Eighty-six percent of senior executives polled said it is common for professionals they work with to read and respond to e-mail messages during meetings.
However, close to one-third of this group (31%) disapprove of the practice. Thirty-seven percent of respondents feel its OK to respond to e-mail as long as the message is urgent; 23% of those polled said professionals should excuse themselves from the meeting before responding to e-mail.
The survey was developed by Robert Half Management Resources, a provider of senior-level accounting and finance professionals on a project and interim basis. The national poll includes responses from 150 senior executives including those from human resources, finance and marketing departments with the nations 1,000 largest companies.
The least disruptive option is to avoid using handheld e-mail devices during meetings, but that may not always be possible for executives who must be accessible, said Paul McDonald, executive director of Robert Half Management Resources, in a statement. Professionals who may have to check e-mail during gatherings should alert their hosts and be as unobtrusive as possible.

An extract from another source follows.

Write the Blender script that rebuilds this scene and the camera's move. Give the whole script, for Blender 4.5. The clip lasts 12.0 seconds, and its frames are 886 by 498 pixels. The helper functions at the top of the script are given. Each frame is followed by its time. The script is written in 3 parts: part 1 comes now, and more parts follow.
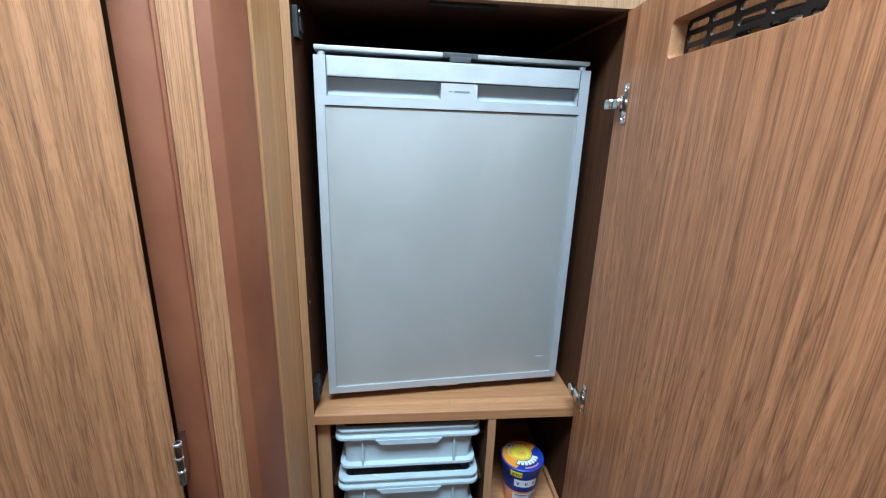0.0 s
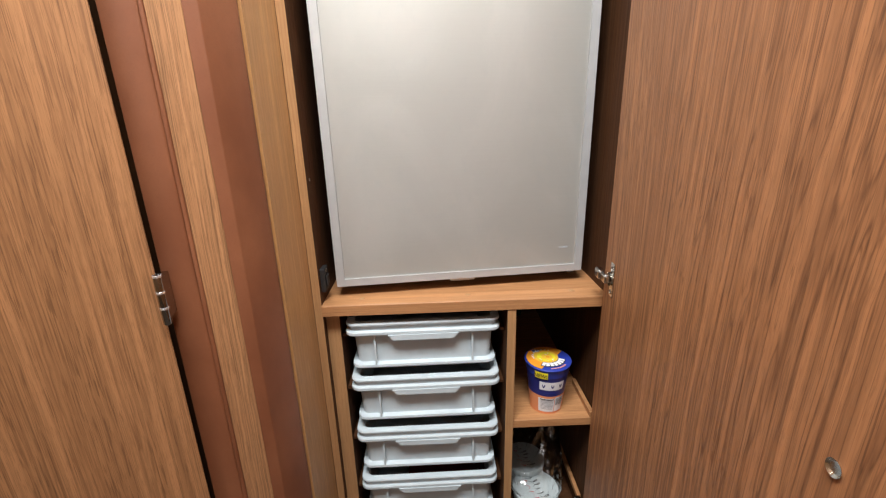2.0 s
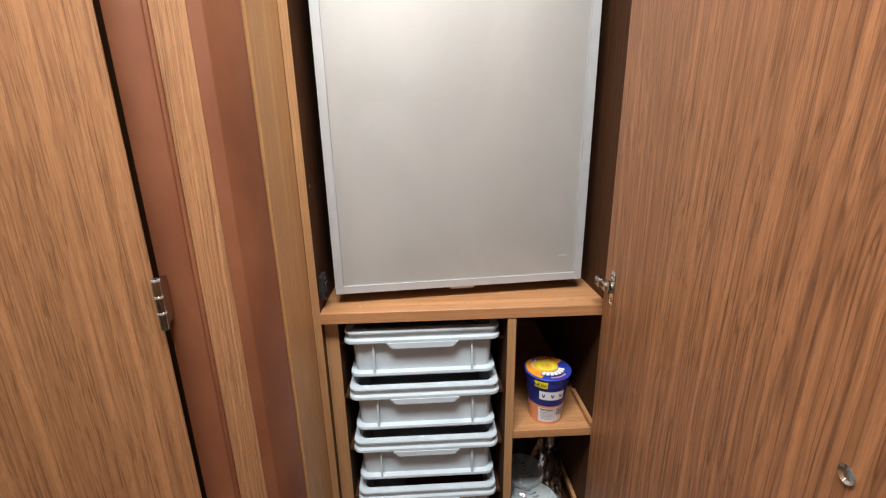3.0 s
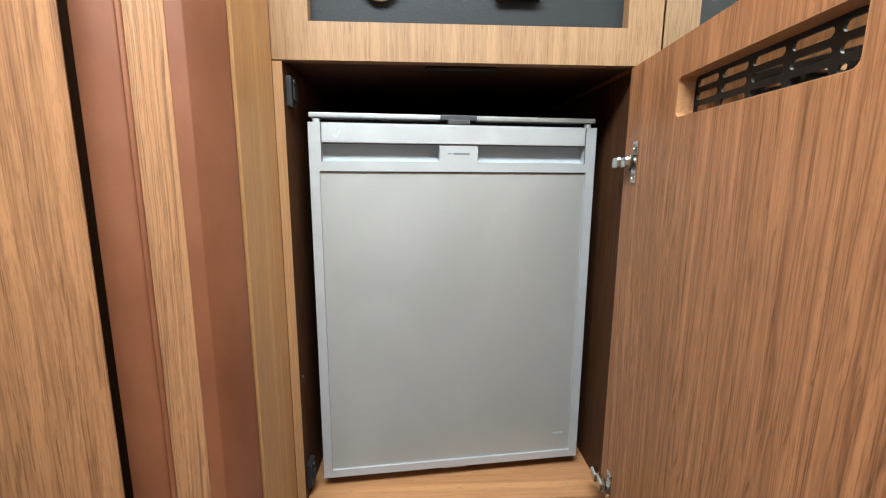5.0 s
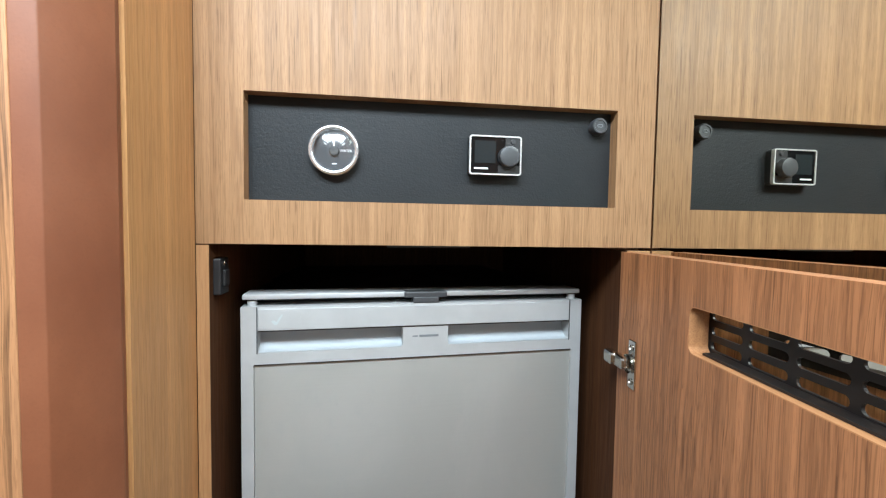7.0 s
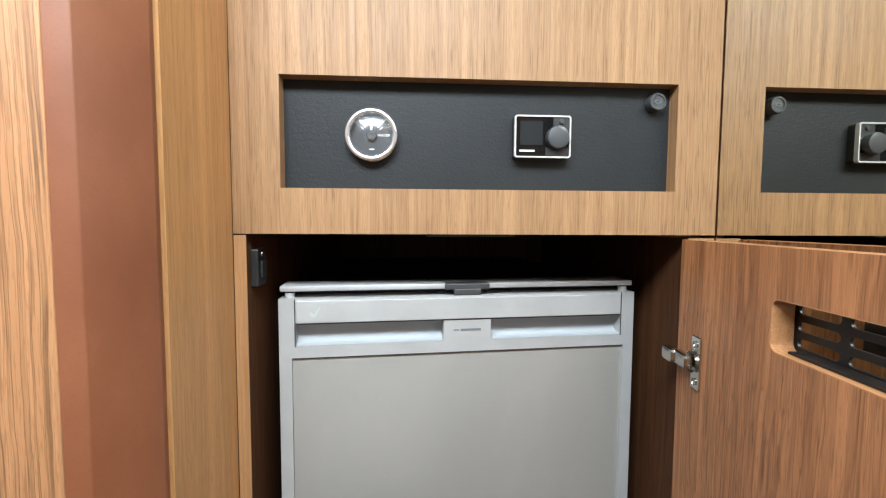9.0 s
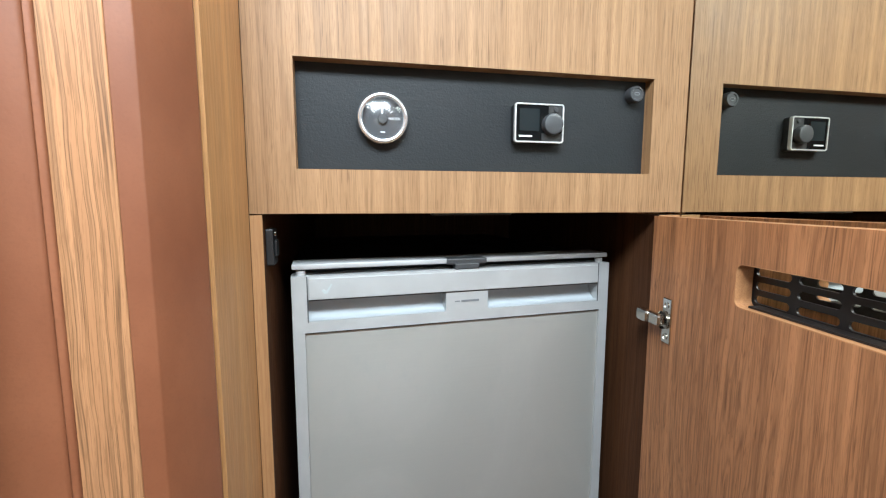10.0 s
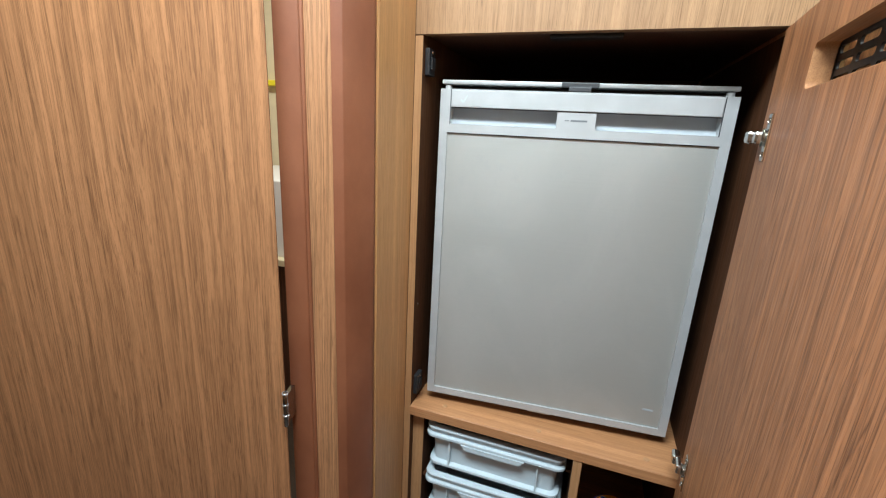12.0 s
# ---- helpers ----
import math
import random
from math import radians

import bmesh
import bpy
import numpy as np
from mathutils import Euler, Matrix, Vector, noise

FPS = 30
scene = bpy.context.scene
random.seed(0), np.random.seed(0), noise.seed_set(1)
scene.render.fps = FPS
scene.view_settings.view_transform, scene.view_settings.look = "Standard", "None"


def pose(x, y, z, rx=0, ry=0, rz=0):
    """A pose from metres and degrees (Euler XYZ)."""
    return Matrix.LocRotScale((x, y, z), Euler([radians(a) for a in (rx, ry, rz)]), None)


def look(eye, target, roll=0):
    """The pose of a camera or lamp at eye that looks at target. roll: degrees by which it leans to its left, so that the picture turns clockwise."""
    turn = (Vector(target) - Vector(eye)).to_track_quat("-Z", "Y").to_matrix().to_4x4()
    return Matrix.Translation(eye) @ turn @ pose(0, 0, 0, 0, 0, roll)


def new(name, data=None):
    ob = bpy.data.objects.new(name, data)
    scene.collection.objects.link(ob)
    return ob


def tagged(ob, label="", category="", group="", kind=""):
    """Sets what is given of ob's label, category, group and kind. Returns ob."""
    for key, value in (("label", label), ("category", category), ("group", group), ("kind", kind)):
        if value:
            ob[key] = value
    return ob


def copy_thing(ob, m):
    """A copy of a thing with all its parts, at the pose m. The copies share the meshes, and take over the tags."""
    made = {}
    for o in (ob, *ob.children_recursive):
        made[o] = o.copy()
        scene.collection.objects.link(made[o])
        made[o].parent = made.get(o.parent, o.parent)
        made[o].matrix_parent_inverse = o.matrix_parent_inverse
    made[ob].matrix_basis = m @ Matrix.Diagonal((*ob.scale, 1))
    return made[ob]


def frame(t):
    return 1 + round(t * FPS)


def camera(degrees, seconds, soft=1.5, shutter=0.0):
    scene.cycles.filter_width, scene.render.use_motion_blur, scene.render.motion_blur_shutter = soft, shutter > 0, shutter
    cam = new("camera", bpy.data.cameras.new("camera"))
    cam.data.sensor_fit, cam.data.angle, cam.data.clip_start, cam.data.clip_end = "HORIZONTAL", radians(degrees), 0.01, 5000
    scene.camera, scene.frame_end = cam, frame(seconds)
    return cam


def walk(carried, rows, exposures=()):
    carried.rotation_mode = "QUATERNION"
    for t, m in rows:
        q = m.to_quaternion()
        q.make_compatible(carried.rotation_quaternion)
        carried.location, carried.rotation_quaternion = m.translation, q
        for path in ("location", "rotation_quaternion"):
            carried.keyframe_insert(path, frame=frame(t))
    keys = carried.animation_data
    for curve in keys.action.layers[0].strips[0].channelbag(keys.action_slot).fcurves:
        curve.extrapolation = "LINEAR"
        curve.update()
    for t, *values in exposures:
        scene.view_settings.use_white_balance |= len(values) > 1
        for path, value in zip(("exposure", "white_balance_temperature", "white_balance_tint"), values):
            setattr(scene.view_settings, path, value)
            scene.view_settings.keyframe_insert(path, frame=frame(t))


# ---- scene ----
cam = camera(92.2, 12.0, soft=1.2)
PATH = [
    (0, (-0.097, -0.708, 1.135), (0.098, 1.203, 0.579), 1.9),
    (0.5, (-0.091, -0.719, 1.126), (-0.003, 1.185, 0.521), 1.1),
    (1, (-0.077, -0.715, 1.083), (-0.058, 1.154, 0.373), -1.1),
    (1.5, (-0.048, -0.716, 0.988), (-0.051, 1.153, 0.275), -2.3),
    (2, (-0.058, -0.707, 0.925), (-0.006, 1.197, 0.316), -1.5),
    (2.5, (-0.057, -0.708, 0.914), (0.004, 1.205, 0.334), -1.5),
    (2.7, (-0.064, -0.708, 0.911), (0.008, 1.206, 0.335), -1.3),
    (4.5, (-0.07, -0.672, 1.08), (-0.026, 1.285, 0.67), 0.4),
    (5, (-0.062, -0.656, 1.157), (0.04, 1.312, 0.813), 0.3),
    (5.5, (-0.036, -0.586, 1.29), (0.258, 1.382, 1.088), 0.5),
    (6, (-0.044, -0.597, 1.35), (0.294, 1.369, 1.203), 0.9),
    (6.2, (-0.045, -0.603, 1.345), (0.268, 1.368, 1.227), 1.2),
    (6.5, (-0.054, -0.59, 1.355), (0.233, 1.385, 1.227), 1.0),
    (7, (-0.056, -0.526, 1.34), (0.21, 1.453, 1.241), 0.9),
    (7.2, (-0.055, -0.51, 1.347), (0.193, 1.472, 1.241), 0.9),
    (8.8, (-0.074, -0.467, 1.334), (0.081, 1.525, 1.229), 0.4),
    (9, (-0.068, -0.495, 1.332), (0.059, 1.497, 1.205), 0.3),
    (9.5, (-0.106, -0.549, 1.323), (0.119, 1.435, 1.199), 0.4),
    (10, (-0.152, -0.525, 1.334), (0.238, 1.423, 1.105), 0.1),
    (10.5, (-0.168, -0.559, 1.316), (0.276, 1.377, 1.082), -0.3),
    (11, (-0.149, -0.602, 1.243), (0.088, 1.345, 0.855), 1.3),
    (11.5, (-0.043, -0.657, 1.165), (-0.293, 1.269, 0.689), 3.0),
    (12, (0.043, -0.724, 1.164), (-0.582, 1.099, 0.629), 3.0),
]
walk(cam, [(t, look(eye, target, roll)) for t, eye, target, roll in PATH],
     [(0.0, 0.18, 5050, 0), (0.6, 0.18, 5100, 0), (1.0, 0.22, 6200, 10), (1.5, 0.38, 6800, 14), (2.7, 0.40, 6950, 17), (4.4, 0.19, 5250, -1), (5.0, 0.11, 6250, 7), (5.5, 0.0, 6150, 7), (6.2, -0.18, 6150, 7), (7.0, -0.1, 6000, 7), (9.0, -0.08, 6250, 9), (9.5, -0.08, 6000, 7), (10.5, -0.06, 6000, 7), (11.0, 0.13, 7050, 13), (11.5, 0.15, 7200, 14), (12.0, 0.1, 6000, 5)])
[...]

Robert Half offers these additional tips for using mobile devices during meetings:
Be discreet. If you need to bring your mobile device to a meeting, set it on vibrate to avoid disturbing other attendees or the meeting leader.
Consider your audience. Your coworkers may be more forgiving of your need to respond to e-mail than a client, for example, so adjust your e-mail activity accordingly.
Respond only if its truly urgent. Its tempting to check every message that comes in, but avoid doing so unless theres a compelling reason.
Step out of the room. If you receive an urgent message during a meeting, step quietly out of the room to reply.
Know when to let go. Spending a considerable amount of time checking e-mail will make those you are with feel unimportant. Its better to bow out of a meeting altogether than be distracted during most of it.